The DeFi Boom and Its Implications
As decentralized finance (DeFi) continues its meteoric rise, Ethereum holders are faced with a dilemma. With platforms offering juicy yields and lucrative liquidity provisions, will they be tempted to put their ETH to work elsewhere rather than staking? The ConsenSys Q3 DeFi Report dives deep into this issue and sheds light on potential barriers awaiting Ethereum 2.0’s Phase 0 launch.
ETH 2.0: What’s Coming?
Phase 0 of ETH 2.0 is right around the corner (cue the trumpets). Expected to launch by the end of this year, it introduces the Beacon Chain, where users can stake their ETH. The flip side? You need a cozy 32 ETH to participate. Yes, that’s right – you may want to check your couch cushions before committing.

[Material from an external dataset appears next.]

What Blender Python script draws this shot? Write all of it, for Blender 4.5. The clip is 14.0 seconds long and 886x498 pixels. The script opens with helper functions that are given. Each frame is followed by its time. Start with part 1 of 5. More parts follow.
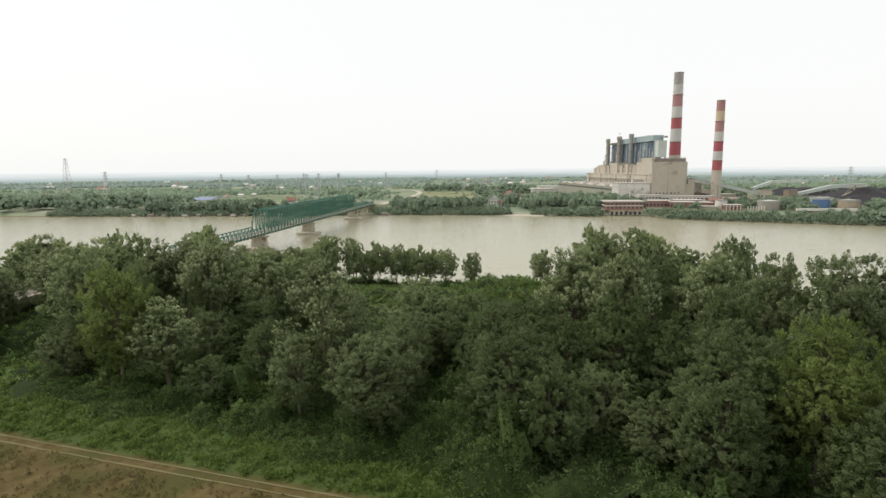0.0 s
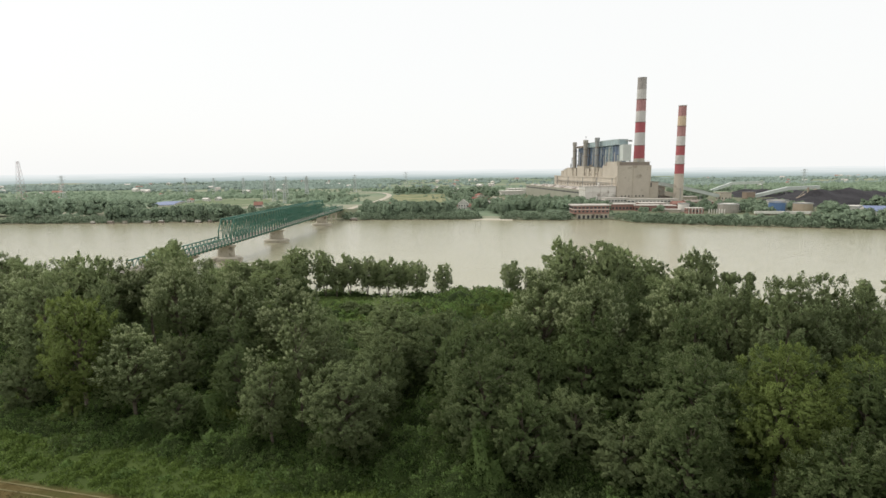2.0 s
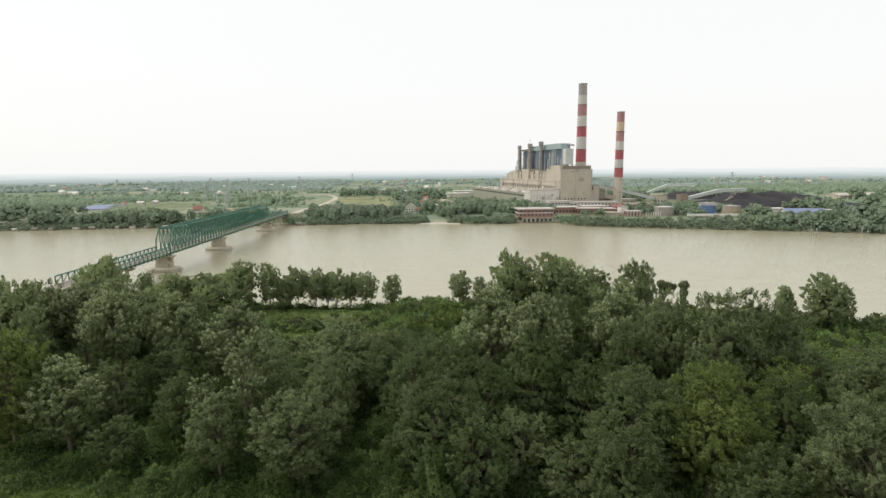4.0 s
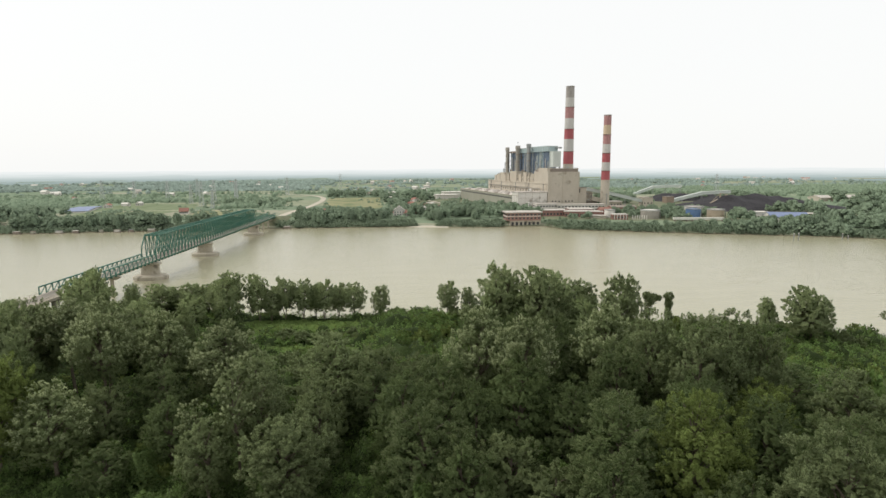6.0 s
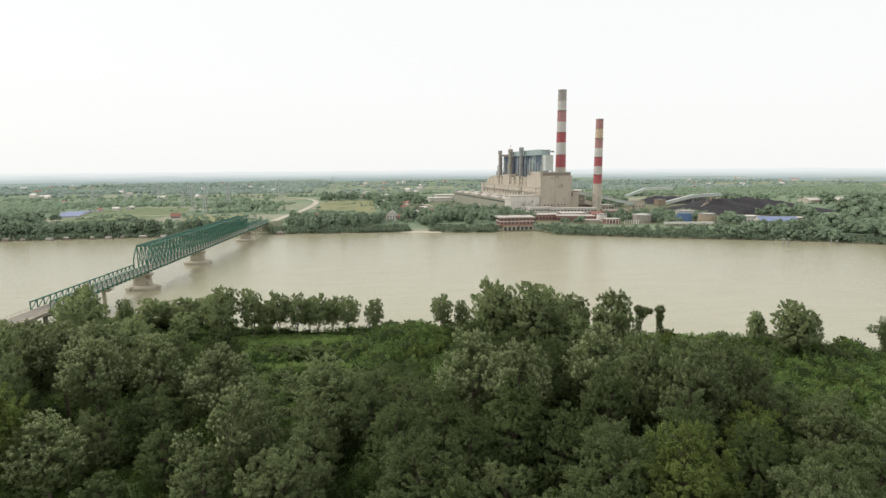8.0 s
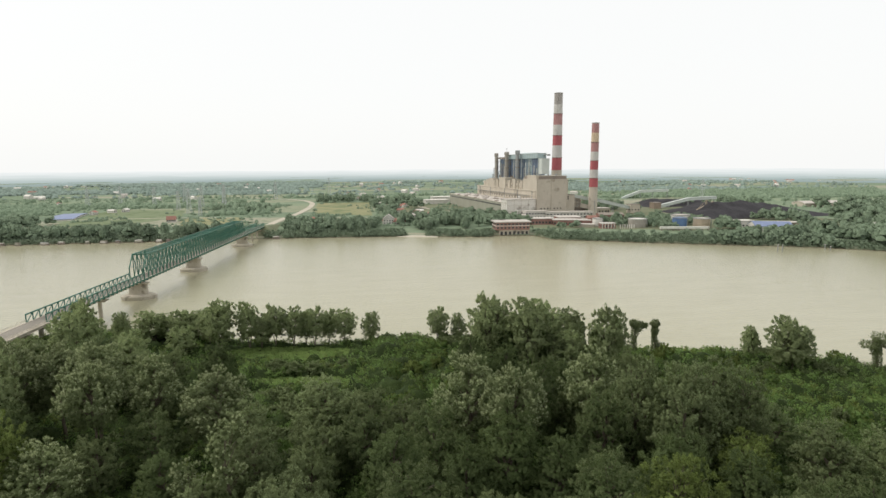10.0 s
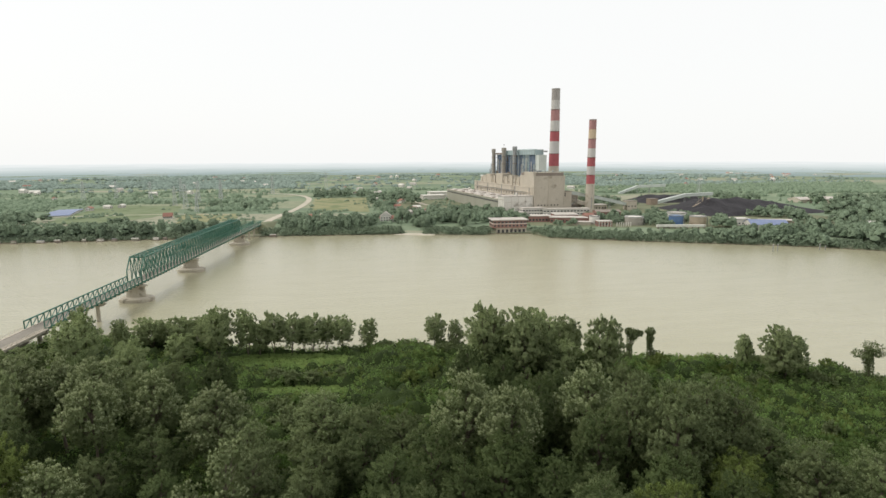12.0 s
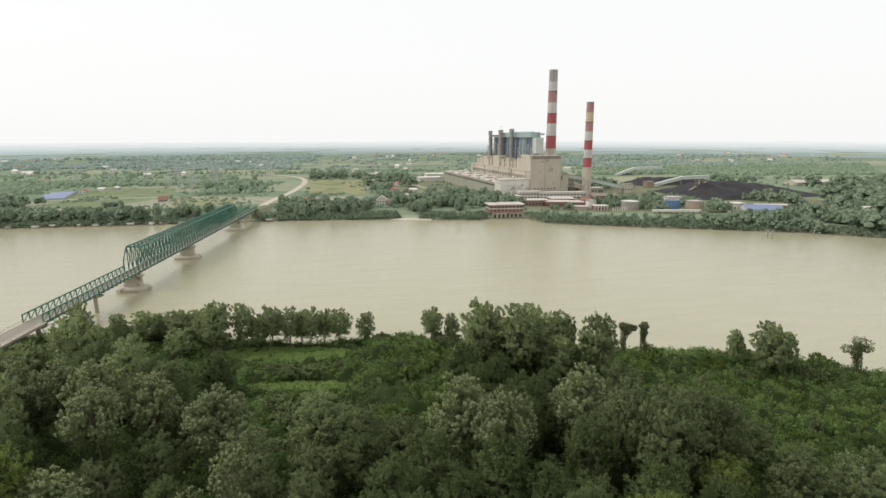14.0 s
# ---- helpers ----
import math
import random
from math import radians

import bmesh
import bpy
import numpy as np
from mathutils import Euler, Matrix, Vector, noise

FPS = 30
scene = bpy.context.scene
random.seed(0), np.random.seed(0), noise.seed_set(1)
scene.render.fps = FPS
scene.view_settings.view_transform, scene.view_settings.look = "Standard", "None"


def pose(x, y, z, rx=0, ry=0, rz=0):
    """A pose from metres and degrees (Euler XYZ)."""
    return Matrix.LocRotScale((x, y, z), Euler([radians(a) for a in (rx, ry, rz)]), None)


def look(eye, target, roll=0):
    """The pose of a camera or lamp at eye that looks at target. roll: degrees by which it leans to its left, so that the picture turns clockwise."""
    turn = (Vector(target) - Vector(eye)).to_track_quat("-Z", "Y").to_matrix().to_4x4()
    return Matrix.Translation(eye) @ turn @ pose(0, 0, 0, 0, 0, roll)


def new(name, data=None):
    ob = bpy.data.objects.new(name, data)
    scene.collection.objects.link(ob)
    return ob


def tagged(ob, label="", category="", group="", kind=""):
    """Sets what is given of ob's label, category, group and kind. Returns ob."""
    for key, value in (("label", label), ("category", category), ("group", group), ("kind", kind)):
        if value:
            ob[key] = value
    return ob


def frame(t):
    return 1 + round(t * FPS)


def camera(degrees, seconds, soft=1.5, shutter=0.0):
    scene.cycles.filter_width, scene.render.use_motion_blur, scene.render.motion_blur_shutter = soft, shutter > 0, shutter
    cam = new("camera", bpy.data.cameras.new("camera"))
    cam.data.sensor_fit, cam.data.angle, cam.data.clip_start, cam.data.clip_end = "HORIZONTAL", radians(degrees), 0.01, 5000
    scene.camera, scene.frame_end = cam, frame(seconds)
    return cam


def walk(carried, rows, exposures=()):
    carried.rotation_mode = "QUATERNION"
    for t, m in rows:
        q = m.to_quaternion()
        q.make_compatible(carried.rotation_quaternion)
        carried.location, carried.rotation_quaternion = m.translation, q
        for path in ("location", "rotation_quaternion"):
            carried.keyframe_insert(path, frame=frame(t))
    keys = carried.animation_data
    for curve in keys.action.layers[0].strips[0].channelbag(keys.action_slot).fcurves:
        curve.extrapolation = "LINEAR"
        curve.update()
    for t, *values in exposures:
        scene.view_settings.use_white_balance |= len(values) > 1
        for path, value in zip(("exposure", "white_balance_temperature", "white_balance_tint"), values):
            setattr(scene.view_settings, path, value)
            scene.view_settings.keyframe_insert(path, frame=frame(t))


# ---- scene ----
cam = camera(78.9, 14.0)
PATH = [
    (0, (0.864, 0.378, 45.769), (0.811, 2.355, 45.475), -0.5),
    (0.5, (0.833, 0.415, 46.826), (0.799, 2.393, 46.532), -0.6),
    (1, (0.745, 0.462, 47.915), (0.746, 2.44, 47.62), -0.6),
    (1.5, (0.6, 0.435, 48.917), (0.626, 2.413, 48.622), -0.6),
    (2, (0.484, 0.339, 50.063), (0.543, 2.316, 49.769), -0.6),
    (2.5, (0.383, 0.259, 51.034), (0.489, 2.235, 50.74), -0.6),
    (3, (0.301, 0.168, 52.127), (0.472, 2.139, 51.833), -0.5),
    (5.5, (0.092, -0.475, 57.496), (0.378, 1.482, 57.196), -0.4),
    (6, (0.163, -0.361, 58.801), (0.458, 1.594, 58.5), -0.3),
    (6.5, (0.181, -0.422, 60.04), (0.483, 1.533, 59.739), -0.4),
    (7, (0.239, -0.438, 61.384), (0.546, 1.515, 61.083), -0.4),
    (7.5, (0.175, -0.525, 62.651), (0.489, 1.427, 62.35), -0.4),
    (8, (0.154, -0.505, 63.964), (0.474, 1.446, 63.663), -0.4),
    (10.5, (0.092, -0.37, 70.749), (0.428, 1.578, 70.442), -0.3),
    (11, (0.083, -0.437, 72.339), (0.421, 1.509, 72.024), -0.3),
    (11.5, (-0.049, -0.418, 73.68), (0.293, 1.526, 73.357), -0.2),
    (12, (-0.006, -0.392, 75.107), (0.338, 1.55, 74.774), -0.2),
    (12.5, (-0.004, -0.444, 76.583), (0.343, 1.495, 76.24), -0.1),
    (13, (0.163, -0.508, 78.04), (0.512, 1.429, 77.686), -0.2),
    (13.5, (0.211, -0.454, 79.494), (0.562, 1.479, 79.118), -0.2),
    (14, (0.048, -0.242, 81.084), (0.402, 1.683, 80.674), -0.1),
]
walk(cam, [(t, look(eye, target, roll)) for t, eye, target, roll in PATH])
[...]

But Wait, There’s a Catch!
Yet, before you rush to lock away your ETH, consider this: your funds will be stuck in a deposit contract for an undefined period. The only guarantee you have? A variable return. So, while your Krypto-hero self might be thinking staking is a wise investment, the devil is in the details.
DeFi: The Siren’s Call
As more DeFi protocols sprout like mushrooms after rain, Ethereum’s staking landscape gets murkier. With promises of higher returns, might ETH holders hesitate to participate in staking? According to the report, this could lead to insufficient staked ETH, endangering the network’s security and decentralization.

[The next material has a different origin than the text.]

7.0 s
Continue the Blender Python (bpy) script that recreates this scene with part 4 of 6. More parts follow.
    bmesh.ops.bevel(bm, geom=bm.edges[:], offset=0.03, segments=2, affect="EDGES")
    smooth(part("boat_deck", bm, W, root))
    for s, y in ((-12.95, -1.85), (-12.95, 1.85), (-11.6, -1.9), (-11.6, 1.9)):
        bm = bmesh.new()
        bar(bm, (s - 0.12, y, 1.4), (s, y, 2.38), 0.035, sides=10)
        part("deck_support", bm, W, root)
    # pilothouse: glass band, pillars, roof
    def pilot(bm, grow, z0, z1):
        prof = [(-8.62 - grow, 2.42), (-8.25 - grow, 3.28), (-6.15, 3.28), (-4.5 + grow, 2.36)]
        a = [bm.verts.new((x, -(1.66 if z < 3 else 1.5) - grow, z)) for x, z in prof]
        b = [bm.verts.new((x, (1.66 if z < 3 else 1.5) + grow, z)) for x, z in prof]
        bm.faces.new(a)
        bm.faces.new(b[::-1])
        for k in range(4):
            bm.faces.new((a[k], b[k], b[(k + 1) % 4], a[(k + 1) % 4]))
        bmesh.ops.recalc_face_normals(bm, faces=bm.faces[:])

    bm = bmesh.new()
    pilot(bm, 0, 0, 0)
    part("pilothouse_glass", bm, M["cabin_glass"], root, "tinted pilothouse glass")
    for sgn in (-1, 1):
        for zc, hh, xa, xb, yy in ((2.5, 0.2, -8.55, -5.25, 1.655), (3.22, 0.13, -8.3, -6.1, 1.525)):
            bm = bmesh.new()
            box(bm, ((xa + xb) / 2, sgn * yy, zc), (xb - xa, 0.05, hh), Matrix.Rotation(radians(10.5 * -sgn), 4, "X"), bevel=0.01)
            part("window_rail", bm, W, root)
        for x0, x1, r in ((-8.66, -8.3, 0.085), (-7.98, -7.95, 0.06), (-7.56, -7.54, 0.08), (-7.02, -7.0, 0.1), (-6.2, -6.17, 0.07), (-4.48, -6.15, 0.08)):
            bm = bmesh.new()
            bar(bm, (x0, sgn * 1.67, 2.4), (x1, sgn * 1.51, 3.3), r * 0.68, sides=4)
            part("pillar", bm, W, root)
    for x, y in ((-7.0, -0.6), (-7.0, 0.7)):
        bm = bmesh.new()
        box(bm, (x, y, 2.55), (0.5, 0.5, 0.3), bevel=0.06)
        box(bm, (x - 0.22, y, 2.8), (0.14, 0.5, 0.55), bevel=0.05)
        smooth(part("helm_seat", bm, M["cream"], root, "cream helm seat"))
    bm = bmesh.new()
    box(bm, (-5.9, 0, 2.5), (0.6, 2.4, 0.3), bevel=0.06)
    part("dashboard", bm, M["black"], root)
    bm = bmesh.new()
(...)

“It is not unreasonable to worry that ETH holders would (at best) wait to see how early staking returns compare to DeFi returns, or (at worst) decide altogether not to ‘risk’ locking up ETH until Phase 1.5.”
A New Kind of Liquidity?
Fear not, dear ETH holders! The report suggests that DeFi could potentially offer liquid tokens representing the value of your staked ETH. This means that you’d have access to a fancy new asset while your original ETH is off playing the waiting game. You’ll be able to use these tokens as collateral elsewhere, making it a tad easier to navigate the financial jungle ahead.